Nenek moyangku orang pelaut,
gemar mengarung luas samudra,
menerjang ombak tiada takut,
menempuh badai sudah biasa
Provinsi Sulawesi Selatan terdiri dari 3 kota dan 21 kabupaten. Provinsi Sulawesi Selatan berbatasan di bahagian Utara dengan Sulawesi Tengah dan Sulawesi Barat, lalu di sebelah Timur dengan Teluk Bone dan Sulawesi Tenggara , dan di sebelah Selatan berbatasan dengan Laut Flores serta Selat Makassar di sebelah Barat.
Dengan luas wilayah sekitar 45.764,53 km², Provinsi Sulawesi Selatan memiliki begitu banyak potensi daerah, baik dalam wujud fisik ataupun non fisik, seperti sumber daya alam, sumber daya hutan serta sumber daya social dan sebagainya.

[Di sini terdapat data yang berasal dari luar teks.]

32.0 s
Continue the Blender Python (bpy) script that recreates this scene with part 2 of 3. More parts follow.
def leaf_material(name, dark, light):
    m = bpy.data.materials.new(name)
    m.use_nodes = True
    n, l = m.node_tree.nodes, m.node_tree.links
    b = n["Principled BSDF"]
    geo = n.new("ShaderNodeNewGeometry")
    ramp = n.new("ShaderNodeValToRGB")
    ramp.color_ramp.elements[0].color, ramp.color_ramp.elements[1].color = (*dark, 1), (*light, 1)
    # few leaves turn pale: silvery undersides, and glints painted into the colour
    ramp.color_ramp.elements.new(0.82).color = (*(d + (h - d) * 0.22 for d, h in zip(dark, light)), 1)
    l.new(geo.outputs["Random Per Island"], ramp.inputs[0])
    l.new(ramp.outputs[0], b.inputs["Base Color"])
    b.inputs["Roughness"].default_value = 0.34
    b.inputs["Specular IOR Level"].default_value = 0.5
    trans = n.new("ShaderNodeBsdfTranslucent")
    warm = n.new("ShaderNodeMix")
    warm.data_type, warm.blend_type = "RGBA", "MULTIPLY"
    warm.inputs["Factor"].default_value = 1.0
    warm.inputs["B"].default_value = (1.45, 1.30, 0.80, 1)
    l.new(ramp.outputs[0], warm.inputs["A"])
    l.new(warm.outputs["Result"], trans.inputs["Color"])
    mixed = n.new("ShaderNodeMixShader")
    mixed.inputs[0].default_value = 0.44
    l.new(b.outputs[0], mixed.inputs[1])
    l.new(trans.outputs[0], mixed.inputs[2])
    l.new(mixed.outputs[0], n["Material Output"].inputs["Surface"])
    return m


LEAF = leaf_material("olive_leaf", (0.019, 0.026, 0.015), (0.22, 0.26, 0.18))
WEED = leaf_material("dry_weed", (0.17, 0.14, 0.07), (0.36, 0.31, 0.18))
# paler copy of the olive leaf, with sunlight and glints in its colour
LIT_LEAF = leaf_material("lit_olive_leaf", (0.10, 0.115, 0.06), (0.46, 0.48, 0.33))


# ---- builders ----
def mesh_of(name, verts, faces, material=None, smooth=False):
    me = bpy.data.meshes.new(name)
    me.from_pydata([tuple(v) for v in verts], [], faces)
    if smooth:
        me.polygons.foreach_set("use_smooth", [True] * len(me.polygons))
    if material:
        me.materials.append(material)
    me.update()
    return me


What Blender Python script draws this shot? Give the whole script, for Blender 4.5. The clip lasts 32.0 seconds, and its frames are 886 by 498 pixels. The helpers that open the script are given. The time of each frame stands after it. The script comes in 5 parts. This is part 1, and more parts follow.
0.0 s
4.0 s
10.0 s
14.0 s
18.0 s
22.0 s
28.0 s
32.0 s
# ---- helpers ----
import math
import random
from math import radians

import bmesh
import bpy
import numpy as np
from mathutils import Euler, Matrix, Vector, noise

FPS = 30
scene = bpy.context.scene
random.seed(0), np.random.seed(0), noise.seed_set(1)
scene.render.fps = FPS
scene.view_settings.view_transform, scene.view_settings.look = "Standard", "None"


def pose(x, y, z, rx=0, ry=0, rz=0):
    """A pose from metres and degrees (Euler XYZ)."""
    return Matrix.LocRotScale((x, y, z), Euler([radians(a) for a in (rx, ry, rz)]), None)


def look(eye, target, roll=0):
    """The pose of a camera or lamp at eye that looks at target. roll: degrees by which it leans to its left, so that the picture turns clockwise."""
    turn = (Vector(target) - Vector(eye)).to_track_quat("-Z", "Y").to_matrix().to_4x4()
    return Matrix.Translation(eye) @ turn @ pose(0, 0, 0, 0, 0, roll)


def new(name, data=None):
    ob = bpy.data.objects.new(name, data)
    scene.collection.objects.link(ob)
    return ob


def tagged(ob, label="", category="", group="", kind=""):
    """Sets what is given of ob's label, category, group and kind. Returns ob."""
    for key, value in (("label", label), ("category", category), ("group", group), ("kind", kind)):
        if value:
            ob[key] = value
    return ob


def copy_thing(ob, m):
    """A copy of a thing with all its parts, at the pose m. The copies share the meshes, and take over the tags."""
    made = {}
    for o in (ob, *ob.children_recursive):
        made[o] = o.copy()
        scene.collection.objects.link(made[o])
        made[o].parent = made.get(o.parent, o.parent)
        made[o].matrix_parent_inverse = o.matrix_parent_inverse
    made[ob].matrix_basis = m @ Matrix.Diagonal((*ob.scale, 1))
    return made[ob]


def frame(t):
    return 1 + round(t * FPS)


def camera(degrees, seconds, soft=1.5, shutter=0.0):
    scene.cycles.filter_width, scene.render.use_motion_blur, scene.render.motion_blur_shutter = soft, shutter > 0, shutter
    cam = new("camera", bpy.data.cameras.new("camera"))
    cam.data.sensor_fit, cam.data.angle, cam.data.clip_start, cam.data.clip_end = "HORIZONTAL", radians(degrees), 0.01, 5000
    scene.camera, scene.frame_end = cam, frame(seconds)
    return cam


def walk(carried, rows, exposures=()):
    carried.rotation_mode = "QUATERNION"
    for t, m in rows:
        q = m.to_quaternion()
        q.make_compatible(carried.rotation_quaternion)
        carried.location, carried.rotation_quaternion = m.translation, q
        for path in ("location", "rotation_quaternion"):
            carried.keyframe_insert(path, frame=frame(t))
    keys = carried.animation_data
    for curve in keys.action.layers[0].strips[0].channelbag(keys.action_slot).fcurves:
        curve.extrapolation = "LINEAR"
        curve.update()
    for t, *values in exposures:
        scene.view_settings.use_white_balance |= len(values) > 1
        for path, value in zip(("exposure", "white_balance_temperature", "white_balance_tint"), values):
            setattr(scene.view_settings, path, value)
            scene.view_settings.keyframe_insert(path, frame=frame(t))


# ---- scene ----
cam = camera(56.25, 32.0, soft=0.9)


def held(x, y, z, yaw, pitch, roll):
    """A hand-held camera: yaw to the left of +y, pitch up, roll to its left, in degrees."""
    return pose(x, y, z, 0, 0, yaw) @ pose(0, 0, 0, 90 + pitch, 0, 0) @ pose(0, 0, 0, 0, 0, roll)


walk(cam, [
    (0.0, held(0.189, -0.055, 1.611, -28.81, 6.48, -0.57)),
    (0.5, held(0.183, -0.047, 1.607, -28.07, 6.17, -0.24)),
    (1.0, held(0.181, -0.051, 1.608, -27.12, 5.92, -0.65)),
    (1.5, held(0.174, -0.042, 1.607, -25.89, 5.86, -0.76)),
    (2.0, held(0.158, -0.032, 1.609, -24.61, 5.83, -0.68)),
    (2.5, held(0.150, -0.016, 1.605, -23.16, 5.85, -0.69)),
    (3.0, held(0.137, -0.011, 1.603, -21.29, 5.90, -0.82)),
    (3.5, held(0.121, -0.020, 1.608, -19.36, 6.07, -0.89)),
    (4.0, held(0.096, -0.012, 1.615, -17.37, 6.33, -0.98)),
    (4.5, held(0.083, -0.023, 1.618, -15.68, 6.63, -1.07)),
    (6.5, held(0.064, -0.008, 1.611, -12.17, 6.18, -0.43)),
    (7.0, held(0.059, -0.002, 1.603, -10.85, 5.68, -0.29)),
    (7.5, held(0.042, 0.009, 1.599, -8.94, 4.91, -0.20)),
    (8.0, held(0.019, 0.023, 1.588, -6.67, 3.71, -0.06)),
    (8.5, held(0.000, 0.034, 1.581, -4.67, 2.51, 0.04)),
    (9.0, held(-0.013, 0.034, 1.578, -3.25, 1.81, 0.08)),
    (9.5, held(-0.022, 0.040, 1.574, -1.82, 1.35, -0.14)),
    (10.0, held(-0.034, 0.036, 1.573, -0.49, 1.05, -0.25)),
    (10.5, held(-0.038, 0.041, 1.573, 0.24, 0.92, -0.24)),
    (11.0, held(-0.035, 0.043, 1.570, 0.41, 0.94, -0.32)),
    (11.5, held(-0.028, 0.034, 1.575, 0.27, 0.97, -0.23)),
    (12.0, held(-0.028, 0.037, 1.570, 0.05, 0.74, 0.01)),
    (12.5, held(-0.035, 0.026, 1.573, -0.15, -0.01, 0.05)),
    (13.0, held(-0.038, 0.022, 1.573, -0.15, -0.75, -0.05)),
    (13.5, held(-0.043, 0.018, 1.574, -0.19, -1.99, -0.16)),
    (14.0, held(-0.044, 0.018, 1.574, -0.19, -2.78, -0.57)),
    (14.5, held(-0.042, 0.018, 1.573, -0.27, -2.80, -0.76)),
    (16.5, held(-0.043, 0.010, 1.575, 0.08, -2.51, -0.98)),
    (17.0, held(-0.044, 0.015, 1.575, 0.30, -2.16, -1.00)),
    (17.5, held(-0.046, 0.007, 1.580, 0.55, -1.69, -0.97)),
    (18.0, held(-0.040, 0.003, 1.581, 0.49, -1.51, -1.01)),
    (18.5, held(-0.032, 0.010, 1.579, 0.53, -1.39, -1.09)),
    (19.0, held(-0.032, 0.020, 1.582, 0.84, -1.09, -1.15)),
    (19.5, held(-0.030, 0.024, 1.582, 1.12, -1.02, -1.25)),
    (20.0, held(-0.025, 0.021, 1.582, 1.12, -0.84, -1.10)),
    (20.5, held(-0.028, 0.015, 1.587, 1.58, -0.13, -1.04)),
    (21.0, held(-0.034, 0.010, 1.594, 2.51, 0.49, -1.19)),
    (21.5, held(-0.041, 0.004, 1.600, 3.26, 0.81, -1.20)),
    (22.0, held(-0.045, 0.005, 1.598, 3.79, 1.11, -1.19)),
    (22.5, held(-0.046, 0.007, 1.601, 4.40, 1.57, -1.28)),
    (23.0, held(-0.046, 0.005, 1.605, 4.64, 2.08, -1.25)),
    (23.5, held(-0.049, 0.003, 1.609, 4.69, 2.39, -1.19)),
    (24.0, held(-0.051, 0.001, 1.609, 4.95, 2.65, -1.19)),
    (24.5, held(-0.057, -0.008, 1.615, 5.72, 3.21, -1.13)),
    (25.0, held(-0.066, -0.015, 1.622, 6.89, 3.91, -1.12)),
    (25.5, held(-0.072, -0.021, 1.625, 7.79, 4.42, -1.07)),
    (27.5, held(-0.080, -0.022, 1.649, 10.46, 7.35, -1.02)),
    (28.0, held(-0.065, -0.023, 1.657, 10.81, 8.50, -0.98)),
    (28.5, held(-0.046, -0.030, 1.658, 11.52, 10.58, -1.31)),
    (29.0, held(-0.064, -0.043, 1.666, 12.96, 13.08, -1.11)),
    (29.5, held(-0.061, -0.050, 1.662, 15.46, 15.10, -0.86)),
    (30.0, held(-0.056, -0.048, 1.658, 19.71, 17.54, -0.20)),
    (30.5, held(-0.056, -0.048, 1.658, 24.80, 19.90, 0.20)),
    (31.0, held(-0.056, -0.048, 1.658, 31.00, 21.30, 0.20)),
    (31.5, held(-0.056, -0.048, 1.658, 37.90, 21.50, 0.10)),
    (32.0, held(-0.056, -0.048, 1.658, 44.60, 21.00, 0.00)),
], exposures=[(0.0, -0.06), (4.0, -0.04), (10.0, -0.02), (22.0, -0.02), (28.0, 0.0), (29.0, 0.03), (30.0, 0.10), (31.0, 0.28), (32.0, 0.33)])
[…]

Dari sekian banyak potensi daerah yang ada, kali ini saya ingin berbagi dengan sahabat-sahibit blogger se-dunia, tentang salah satu potensi daerahyang ada di Provinsi Sulawesi Selatan yang sepertinya kurang mendapat perhatian dari pemerintah Indonesia, namun sangat terkenal di manca negara.
Adapun potensi yang saya maksud itu bisa kita temukan di Kabupaten Bulukumba, yang jaraknya kurang lebih 153 kilometer dari Kota Makassar. Tepatnya di kelurahan Tana Beru, kecamatan Bonto Bahari. Kelurahan Tanah Beru ini telah dinyatakan sebagai Kawasan Industri Kapal Rakyat oleh pemerintah. Di sini kalian bisa melihat aktifitas hampir sebagian besar penduduknya bergiat dalam usaha membuat kapal/perahu dengan bahan dari kayu, yang kemudian perahu dan kapalnya terkenal dengan sebutan Kapal Phinisi atau Perahu Phinisi.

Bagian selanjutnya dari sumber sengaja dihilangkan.